Once the poupup is out of the way, it's time to search where the product informations are stored. To do that, right click on a product in the webshop and click inspect, now move your mouse around going up in the hierarchy such that the highlighted area in the page contains everything about that product like so

product highlighted product highlighted code

In the example above, you can see that the following code would get you a Node referencing to every product. ('div.js-product-list' being our selector)

document.querySelectorAll('div.js-product-list')

You can verify that it's correct by going to the console tab in your dev tools and checking that the size of the NodeList is equal to the amount of products being displayed on the page (24 here in our example case)

product select all console

Now that you have a way to retreive every Node containing individual product information, it's time to find out how to extract the relevant information out of them. To do that, we'll right click the price on a product and click inspect. In this example product current price code we can see that (assuming that product_node is the Node containing our product information) the following code would give us the product current price. ('span.current' being our selector here)
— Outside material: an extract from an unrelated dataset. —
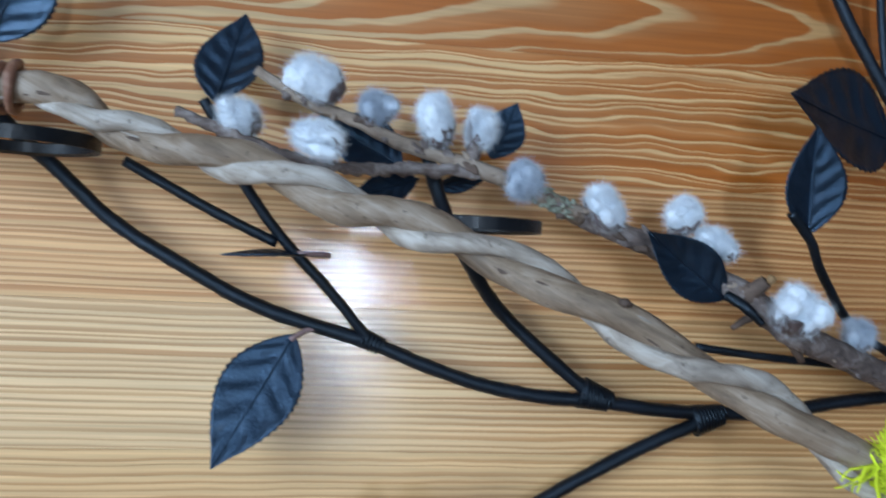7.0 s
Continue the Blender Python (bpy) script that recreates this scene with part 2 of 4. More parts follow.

product_node.querySelector('span.current').innerText

The same logic applies to the product reference price and to the product name as well, but what about the link to the product page?

Since the link is not in the innerText of the html but instead the value of the href, we just need to do .href instead of .innerText

Same logic applies if you want to extract information out of custom tags, just do .customTag instead of .innerText

Don't forget that you can always use the developper tools console to check if your selectors are correct and are behaving as expected.

DISCLAIMER

Any image used in this documentation is taken for educational and demonstration purposes only.